Source authority weights by evidence type
Interpreting the data
Confidence scores and contradiction flags
Confidence: high / medium / low
A compound or food tagged high confidence has a composite evidence score above the Tier 3 threshold, with multiple peer-reviewed sources and no active contradiction flags. Medium indicates Tier 2 evidence with fewer or lower-weight sources. Low indicates Tier 2 with predominantly non-RCT sources, or sources older than 5 years without recent replication.
Contradiction flags
When a new claim contradicts an entity's prevailing evidence direction, a contradiction flag is set and a banner appears on the entity page. The entity is excluded from featured and trending surfaces until the flag is resolved (either by new supporting evidence or by manual review). Contradiction flags are not permanent — they reflect the current state of evidence.
Evidence section on entity pages
Each compound and researcher page shows the raw claims extracted from source material — sorted by claim weight, labeled by direction and evidence type, with links to the source item. This is not a curated citation list; it is the raw output of the extraction pipeline.

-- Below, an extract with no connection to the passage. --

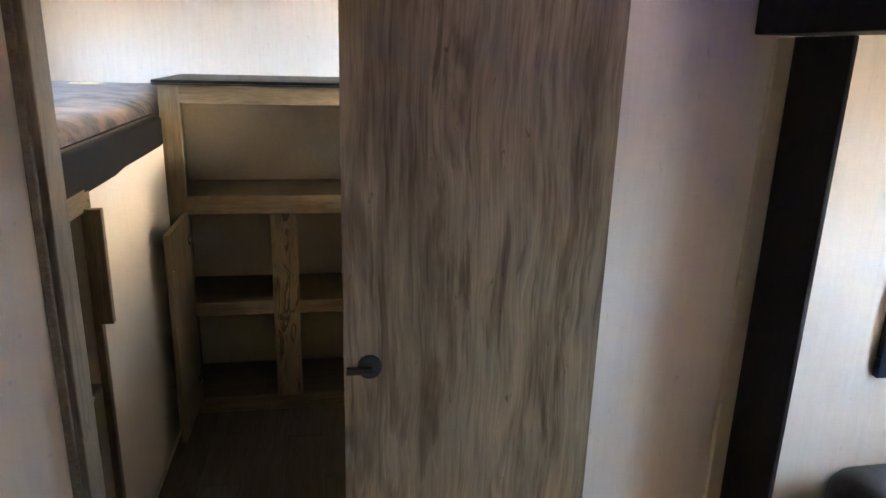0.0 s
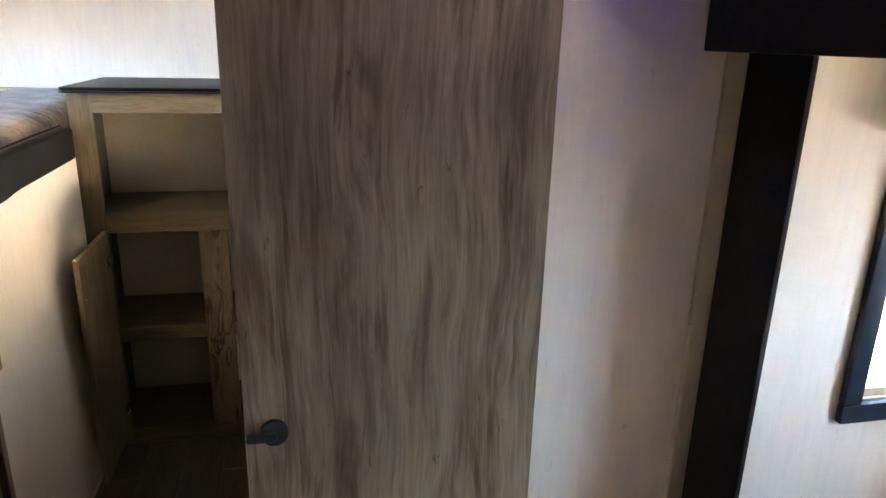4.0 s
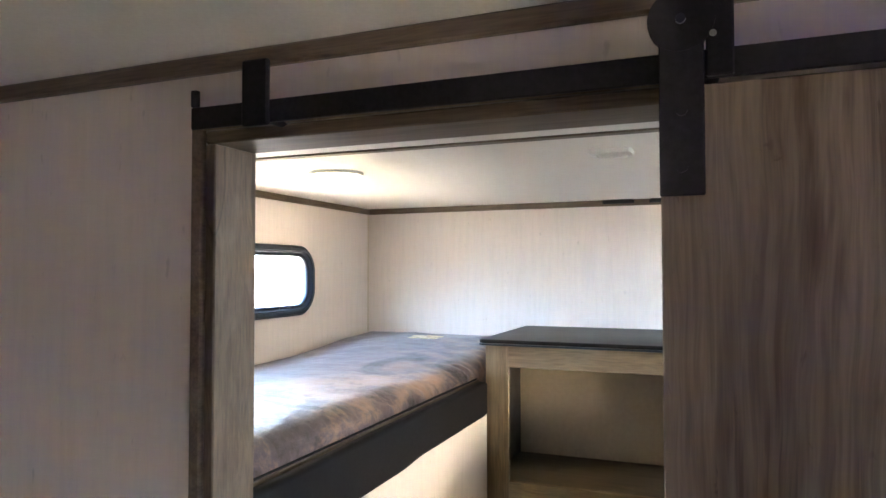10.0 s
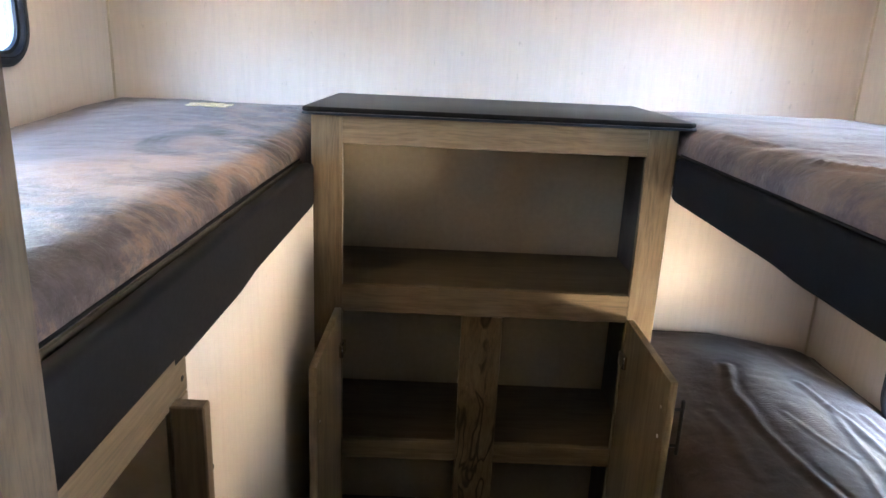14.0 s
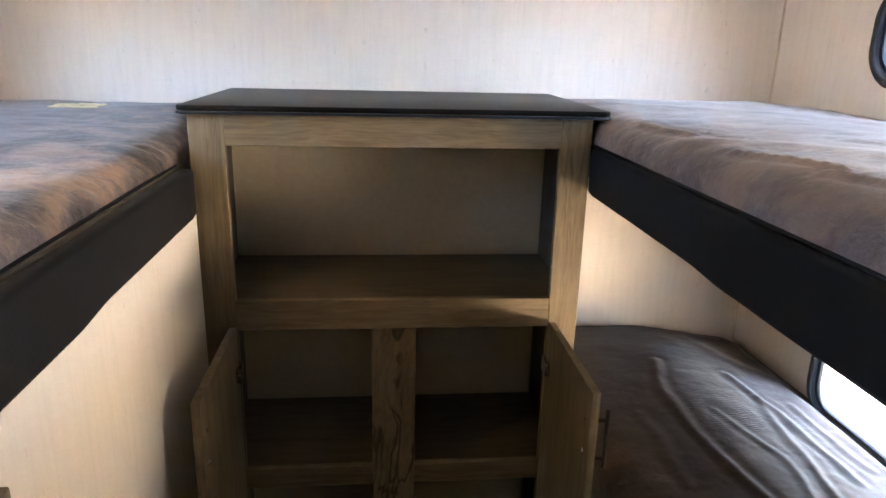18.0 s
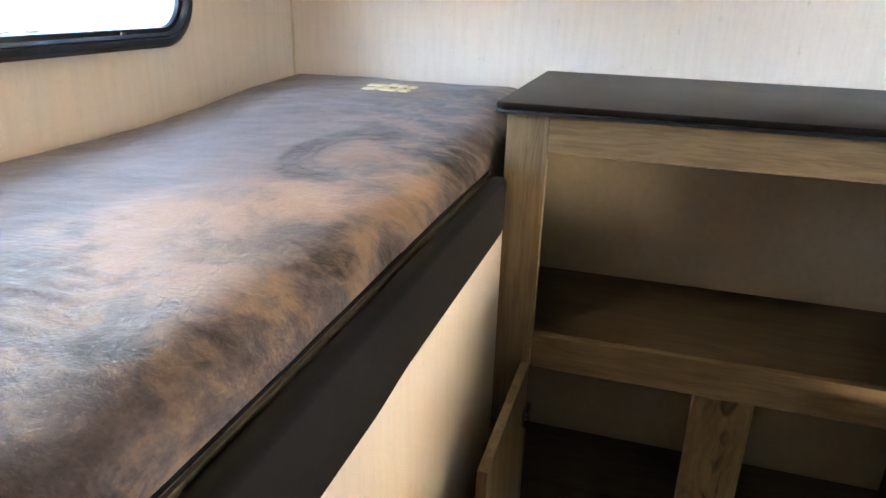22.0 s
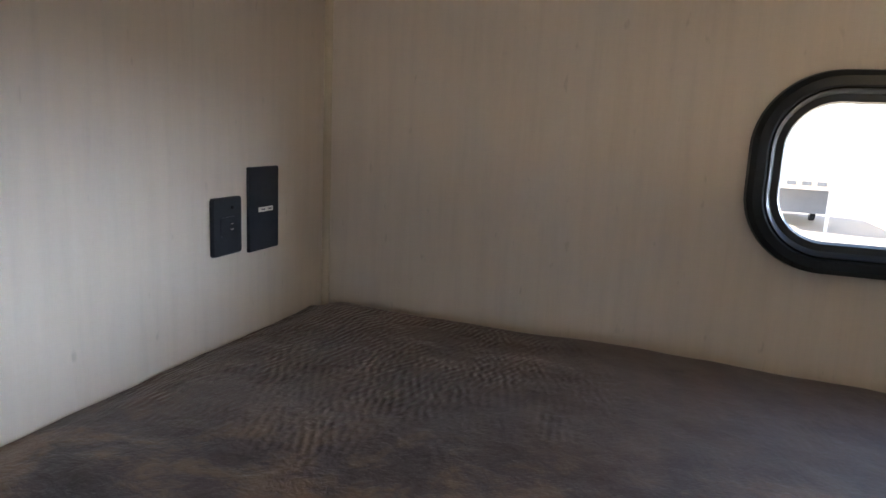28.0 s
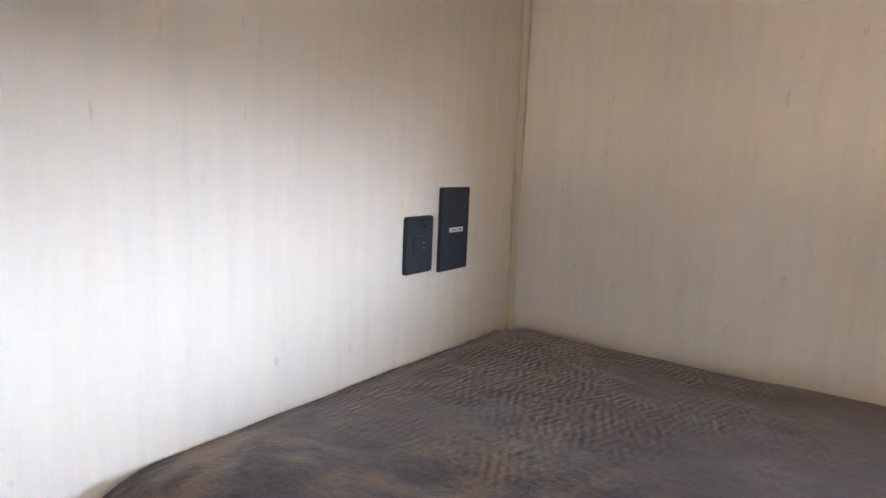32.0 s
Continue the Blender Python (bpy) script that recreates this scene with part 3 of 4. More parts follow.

Users can evaluate the quality of each claim directly.
Primary sources
Where the data comes from
Biomedical literature
- PubMed / NCBI
- bioRxiv (preprints)
- medRxiv (preprints)
- PubMed retractions feed
Researcher output
- Huberman Lab podcast
- FoundMyFitness (Patrick)
- Lifespan Podcast (Sinclair)
- The Drive (Attia)
- Longevity Podcast (Longo)
Database enrichment
- OpenAlex (researcher metrics)
- USDA FoodData Central
- Phenol-Explorer
- FooDB
Grower registry
- USDA Farmers Market Directory
- USDA Organic Integrity DB
- State extension programs
Editorial policy
What we will and won't do
We do not manually seed data
If a compound or researcher is not in the catalog, it is because the pipeline has not yet ingested sufficient evidence — not because someone forgot to add it. We do not manually insert entries to shortcut the evidence process.
We do not suppress contradictions
When evidence contradicts a prevailing claim, the contradiction is surfaced publicly. We do not hide conflicting data to make an entity look more favorable.
We distinguish AI-generated content
Content generated by the AI synthesis step (definitions, mechanisms, FAQs) is labeled "Generated by AI from pipeline evidence." It is derived from extracted claims — not invented — but it is not the same as a human-written review.
We are not affiliated with tracked researchers
Virisource tracks Sinclair, Attia, Patrick, Huberman, Longo, and others as primary sources. We have no financial relationship, endorsement, or affiliation with any of them. Their positions are tracked as data, not as recommendations.
Corrections
If you identify a factual error — a wrong affiliation, an incorrectly attributed claim, a PubMed ID linking to the wrong paper — contact us at corrections@virisource.com. We investigate and correct within 14 days.
This is not medical advice
Nothing on Virisource constitutes medical advice. Longevity research is an active and contested field. What appears here reflects the current state of published evidence, not clinical recommendations. Consult a licensed physician before making dietary or supplementation decisions.